Whoops, that's an oversight. Apparently i had never pushed the fix for that from my local branch. Thank you for spotting that.

Change 923729 merged by jenkins-bot:

[mediawiki/core@master] wgSVGNativeRendering default should be false, not 'false'

https://gerrit.wikimedia.org/r/923729

Adding hackathon label to note that this was moved forward during the hackathon.

@Arlolra I was thinking about perhaps reusing the lossless/lossy keywords for the SVG Handler in order to allow people to choose between the plain SVG and the PNG version. Would that require any parsoid adaptions, considering they already exist for the paged tiff handler, but not yet in core ?

https://www.mediawiki.org/wiki/Extension:PagedTiffHandler

Possible values for jpg: '1', 'true' and 'lossy'. Possible values for png: '0', 'false' and 'lossless'.

@Arlolra I was thinking about perhaps reusing the lossless/lossy keywords for the SVG Handler in order to allow people to choose between the plain SVG and the PNG version. Would that require any parsoid adaptions, considering they already exist for the paged tiff handler, but not yet in core ?

In core, there's an allow-list of keys,
https://github.com/wikimedia/mediawiki/blob/master/includes/parser/Parser.php#L5198-L5204

and then each handler can extend that with MediaHandler->getParamMap()
https://github.com/wikimedia/mediawiki/blob/master/includes/parser/Parser.php#L5212

So, I don't see any issue with the SVG handler reusing the keyword Tiff is already using.

Parsoid, for its part, is currently broken in that regard, it only has the allow-list,
https://github.com/wikimedia/mediawiki-services-parsoid/blob/master/src/Wikitext/Consts.php#L39-L83

This came up recently in https://gerrit.wikimedia.org/r/c/mediawiki/services/parsoid/+/952947 and needs to be fixed independent of anything you're doing here.
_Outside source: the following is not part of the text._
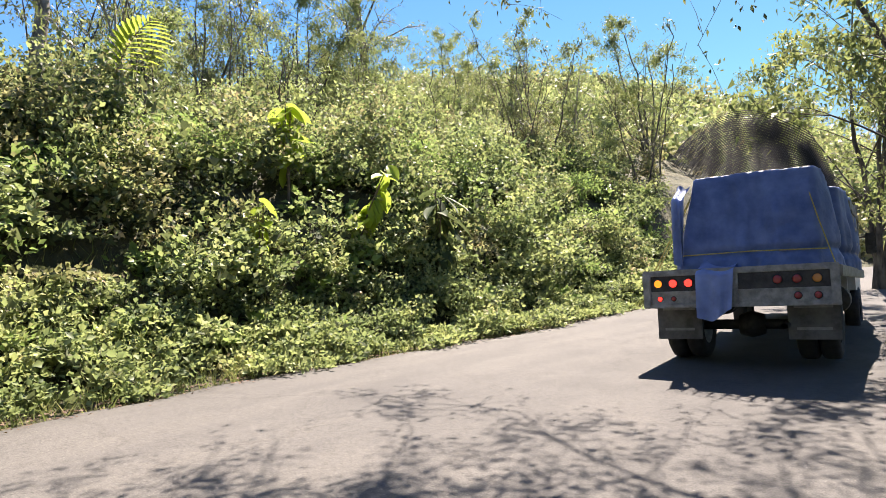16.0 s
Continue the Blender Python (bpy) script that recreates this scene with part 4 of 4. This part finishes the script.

I'll file a task for that.

considering they already exist for the paged tiff handler, but not yet in core ?
https://www.mediawiki.org/wiki/Extension:PagedTiffHandler

Looks like Parsoid doesn't support that yet

So why not extend the list of allowed tags by 'svg', 'g' and 'path' at minimum? Even if we 'd add a couple of other tags more we wouldn't increase the risk of security flaws or huge image data chunks in a Wiki article. But we'd be able to visualize a number of facts much more clearly, right away.